- **Task prompt**: Without including any images, repeat the data exactly.

- **Supplied material**:
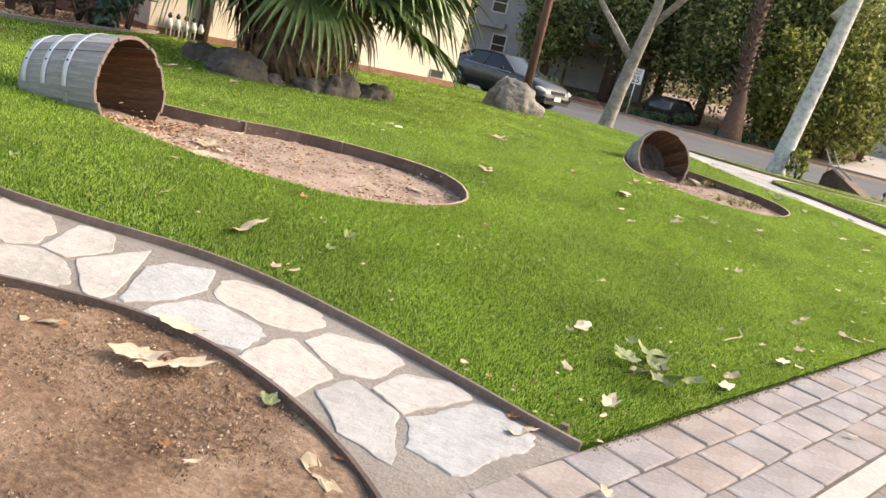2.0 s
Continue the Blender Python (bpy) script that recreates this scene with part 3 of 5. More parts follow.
# ---- planting bed beside the house ----
def leaf_cloud(n, centre, radii, size, seed, shell=0.5, droop=0.0):
    """Many small folded leaves in lumps of uneven size: returns a mesh."""
    g = np.random.default_rng(seed)
    lumps = g.normal(size=(max(6, n // 160), 3))
    lumps /= np.linalg.norm(lumps, axis=1, keepdims=True)
    lumps *= g.uniform(0.35, 1.0, (len(lumps), 1))
    which = g.integers(0, len(lumps), n)
    p = lumps[which] + g.normal(size=(n, 3)) * 0.16 * g.uniform(0.6, 1.6, (len(lumps), 1))[which]
    p = p * np.array(radii) + np.array(centre)
    p[:, 2] -= droop * g.random(n)
    a = g.normal(size=(n, 3))
    a /= np.linalg.norm(a, axis=1, keepdims=True)
    b = np.cross(a, g.normal(size=(n, 3)))
    b /= np.linalg.norm(b, axis=1, keepdims=True)
    s = size * g.uniform(0.5, 1.3, (n, 1))
    v = np.stack((p - a * s, p + b * s * 0.45, p + a * s, p - b * s * 0.45), 1).reshape(-1, 3)
    me = bpy.data.meshes.new("leaves")
    f = np.arange(n * 4).reshape(n, 4)
    me.from_pydata(v.tolist(), [], f.tolist())
    return me


def bush(x, y, radii, n, size, seed, label, mat, name="shrub", category="shrub"):
    b = thing(name, pose(x, y, h(x, y)), label, category)
    mesh_part("foliage", leaf_cloud(n, (0, 0, radii[2] * 0.85), radii, size, seed), mat, b)
    for k in range(4):
        part("stem", tube([(0.06 * math.cos(k * 2), 0.06 * math.sin(k * 2), -0.05), (radii[0] * 0.5 * math.cos(k * 2), radii[1] * 0.5 * math.sin(k * 2), radii[2])], [0.03, 0.012], 5), M_twigs, b)
    return b


litter_out = [(-8.3, 14.7), (-7.72, 12.6), (-7.82, 11.2), (-8.27, 10.0), (-8.47, 9.0), (-9.4, 8.2), (-10.6, 8.6), (-9.9, 11), (-9.7, 14.4)]
tagged(part("planting_bed", drape([litter_out], 0.3, 0.01), M_twigs), "planting bed covered in brown leaf litter", "planting bed", kind="structure")
tagged(part("bed_kerb", ribbon(curve([(-8.28, 14.5), (-7.72, 12.6), (-7.82, 11.2), (-8.27, 10.0), (-8.5, 9.0), (-9.4, 8.1)]), 0.12, 0.05, -0.1), M_mortar), "low pale kerb along the planting bed", "kerb", kind="structure")
fence = thing("rail_fence", pose(0, 0, 0), "weathered brown rail fence behind the planting bed", "fence")
fence_line = curve([(-8.95, 14.2), (-8.75, 12.6), (-8.9, 11.2), (-9.4, 9.8), (-10.4, 8.4)], 0.7)
for x, y in fence_line:
    bm = bmesh.new()
    box(bm, x - 0.05, x + 0.05, y - 0.05, y + 0.05, h(x, y) - 0.05, h(x, y) + 1.0)
    part("post", bm, M_fibre, fence)
for top in (0.40, 0.85):
    part("rail", ribbon(fence_line, 0.04, top, top - 0.12), M_fibre, fence)
rng = random.Random(8)
for k, (x, y) in enumerate(curve([(-8.45, 13.5), (-8.35, 12.0), (-8.6, 10.8), (-9.2, 9.5), (-9.9, 8.7)], 0.62)):
    b = thing("shrub", pose(x, y, h(x, y)), "bare brown twiggy shrub in leaf litter", "shrub", "bare shrubs along the fence")
    for j in range(16):
        a, r = rng.uniform(0, 6.28), rng.uniform(0.15, 0.42)
        z = rng.uniform(0.45, 0.95)
        part("twig", tube([(0, 0, -0.03), (r * 0.5 * math.cos(a), r * 0.5 * math.sin(a), z * 0.5), (r * math.cos(a + 0.4), r * math.sin(a + 0.4), z)], [0.014, 0.01, 0.004], 4), M_twigs, b)
    mesh_part("foliage", leaf_cloud(230, (0, 0, 0.35), (0.42, 0.42, 0.36), 0.05, 60 + k), M_twigs, b)
bush(-7.95, 13.35, (0.5, 0.5, 0.55), 420, 0.10, 31, "blue-green leafy shrub at the edge of the bed", M_bluegreen)
bush(-8.1, 12.9, (0.35, 0.35, 0.4), 260, 0.09, 32, "blue-green leafy shrub at the edge of the bed", M_bluegreen)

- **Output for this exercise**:
2.0 s
Continue the Blender Python (bpy) script that recreates this scene with part 3 of 5. More parts follow.
# ---- planting bed beside the house ----
def leaf_cloud(n, centre, radii, size, seed, shell=0.5, droop=0.0):
    """Many small folded leaves in lumps of uneven size: returns a mesh."""
    g = np.random.default_rng(seed)
    lumps = g.normal(size=(max(6, n // 160), 3))
    lumps /= np.linalg.norm(lumps, axis=1, keepdims=True)
    lumps *= g.uniform(0.35, 1.0, (len(lumps), 1))
    which = g.integers(0, len(lumps), n)
    p = lumps[which] + g.normal(size=(n, 3)) * 0.16 * g.uniform(0.6, 1.6, (len(lumps), 1))[which]
    p = p * np.array(radii) + np.array(centre)
    p[:, 2] -= droop * g.random(n)
    a = g.normal(size=(n, 3))
    a /= np.linalg.norm(a, axis=1, keepdims=True)
    b = np.cross(a, g.normal(size=(n, 3)))
    b /= np.linalg.norm(b, axis=1, keepdims=True)
    s = size * g.uniform(0.5, 1.3, (n, 1))
    v = np.stack((p - a * s, p + b * s * 0.45, p + a * s, p - b * s * 0.45), 1).reshape(-1, 3)
    me = bpy.data.meshes.new("leaves")
    f = np.arange(n * 4).reshape(n, 4)
    me.from_pydata(v.tolist(), [], f.tolist())
    return me


def bush(x, y, radii, n, size, seed, label, mat, name="shrub", category="shrub"):
    b = thing(name, pose(x, y, h(x, y)), label, category)
    mesh_part("foliage", leaf_cloud(n, (0, 0, radii[2] * 0.85), radii, size, seed), mat, b)
    for k in range(4):
        part("stem", tube([(0.06 * math.cos(k * 2), 0.06 * math.sin(k * 2), -0.05), (radii[0] * 0.5 * math.cos(k * 2), radii[1] * 0.5 * math.sin(k * 2), radii[2])], [0.03, 0.012], 5), M_twigs, b)
    return b


litter_out = [(-8.3, 14.7), (-7.72, 12.6), (-7.82, 11.2), (-8.27, 10.0), (-8.47, 9.0), (-9.4, 8.2), (-10.6, 8.6), (-9.9, 11), (-9.7, 14.4)]
tagged(part("planting_bed", drape([litter_out], 0.3, 0.01), M_twigs), "planting bed covered in brown leaf litter", "planting bed", kind="structure")
tagged(part("bed_kerb", ribbon(curve([(-8.28, 14.5), (-7.72, 12.6), (-7.82, 11.2), (-8.27, 10.0), (-8.5, 9.0), (-9.4, 8.1)]), 0.12, 0.05, -0.1), M_mortar), "low pale kerb along the planting bed", "kerb", kind="structure")
fence = thing("rail_fence", pose(0, 0, 0), "weathered brown rail fence behind the planting bed", "fence")
fence_line = curve([(-8.95, 14.2), (-8.75, 12.6), (-8.9, 11.2), (-9.4, 9.8), (-10.4, 8.4)], 0.7)
for x, y in fence_line:
    bm = bmesh.new()
    box(bm, x - 0.05, x + 0.05, y - 0.05, y + 0.05, h(x, y) - 0.05, h(x, y) + 1.0)
    part("post", bm, M_fibre, fence)
for top in (0.40, 0.85):
    part("rail", ribbon(fence_line, 0.04, top, top - 0.12), M_fibre, fence)
rng = random.Random(8)
for k, (x, y) in enumerate(curve([(-8.45, 13.5), (-8.35, 12.0), (-8.6, 10.8), (-9.2, 9.5), (-9.9, 8.7)], 0.62)):
    b = thing("shrub", pose(x, y, h(x, y)), "bare brown twiggy shrub in leaf litter", "shrub", "bare shrubs along the fence")
    for j in range(16):
        a, r = rng.uniform(0, 6.28), rng.uniform(0.15, 0.42)
        z = rng.uniform(0.45, 0.95)
        part("twig", tube([(0, 0, -0.03), (r * 0.5 * math.cos(a), r * 0.5 * math.sin(a), z * 0.5), (r * math.cos(a + 0.4), r * math.sin(a + 0.4), z)], [0.014, 0.01, 0.004], 4), M_twigs, b)
    mesh_part("foliage", leaf_cloud(230, (0, 0, 0.35), (0.42, 0.42, 0.36), 0.05, 60 + k), M_twigs, b)
bush(-7.95, 13.35, (0.5, 0.5, 0.55), 420, 0.10, 31, "blue-green leafy shrub at the edge of the bed", M_bluegreen)
bush(-8.1, 12.9, (0.35, 0.35, 0.4), 260, 0.09, 32, "blue-green leafy shrub at the edge of the bed", M_bluegreen)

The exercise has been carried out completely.